***** Given material *****

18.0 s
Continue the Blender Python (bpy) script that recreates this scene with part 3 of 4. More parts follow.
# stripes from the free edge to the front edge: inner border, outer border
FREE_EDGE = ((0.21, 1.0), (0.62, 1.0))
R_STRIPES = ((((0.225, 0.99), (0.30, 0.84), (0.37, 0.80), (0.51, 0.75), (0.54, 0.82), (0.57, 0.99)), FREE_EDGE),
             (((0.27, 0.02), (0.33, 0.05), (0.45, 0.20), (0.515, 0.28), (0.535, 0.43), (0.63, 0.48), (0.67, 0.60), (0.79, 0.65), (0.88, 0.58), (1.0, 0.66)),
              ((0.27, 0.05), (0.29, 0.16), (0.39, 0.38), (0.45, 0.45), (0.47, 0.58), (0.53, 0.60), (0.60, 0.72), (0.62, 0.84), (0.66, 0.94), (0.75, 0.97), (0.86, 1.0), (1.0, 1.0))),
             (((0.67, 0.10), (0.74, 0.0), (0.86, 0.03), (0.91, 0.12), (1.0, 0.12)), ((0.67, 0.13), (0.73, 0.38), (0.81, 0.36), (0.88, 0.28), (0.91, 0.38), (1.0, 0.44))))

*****

Task requirements: Please restate the whole listing word for word.

Solution for this task:
18.0 s
Continue the Blender Python (bpy) script that recreates this scene with part 3 of 4. More parts follow.
# stripes from the free edge to the front edge: inner border, outer border
FREE_EDGE = ((0.21, 1.0), (0.62, 1.0))
R_STRIPES = ((((0.225, 0.99), (0.30, 0.84), (0.37, 0.80), (0.51, 0.75), (0.54, 0.82), (0.57, 0.99)), FREE_EDGE),
             (((0.27, 0.02), (0.33, 0.05), (0.45, 0.20), (0.515, 0.28), (0.535, 0.43), (0.63, 0.48), (0.67, 0.60), (0.79, 0.65), (0.88, 0.58), (1.0, 0.66)),
              ((0.27, 0.05), (0.29, 0.16), (0.39, 0.38), (0.45, 0.45), (0.47, 0.58), (0.53, 0.60), (0.60, 0.72), (0.62, 0.84), (0.66, 0.94), (0.75, 0.97), (0.86, 1.0), (1.0, 1.0))),
             (((0.67, 0.10), (0.74, 0.0), (0.86, 0.03), (0.91, 0.12), (1.0, 0.12)), ((0.67, 0.13), (0.73, 0.38), (0.81, 0.36), (0.88, 0.28), (0.91, 0.38), (1.0, 0.44))))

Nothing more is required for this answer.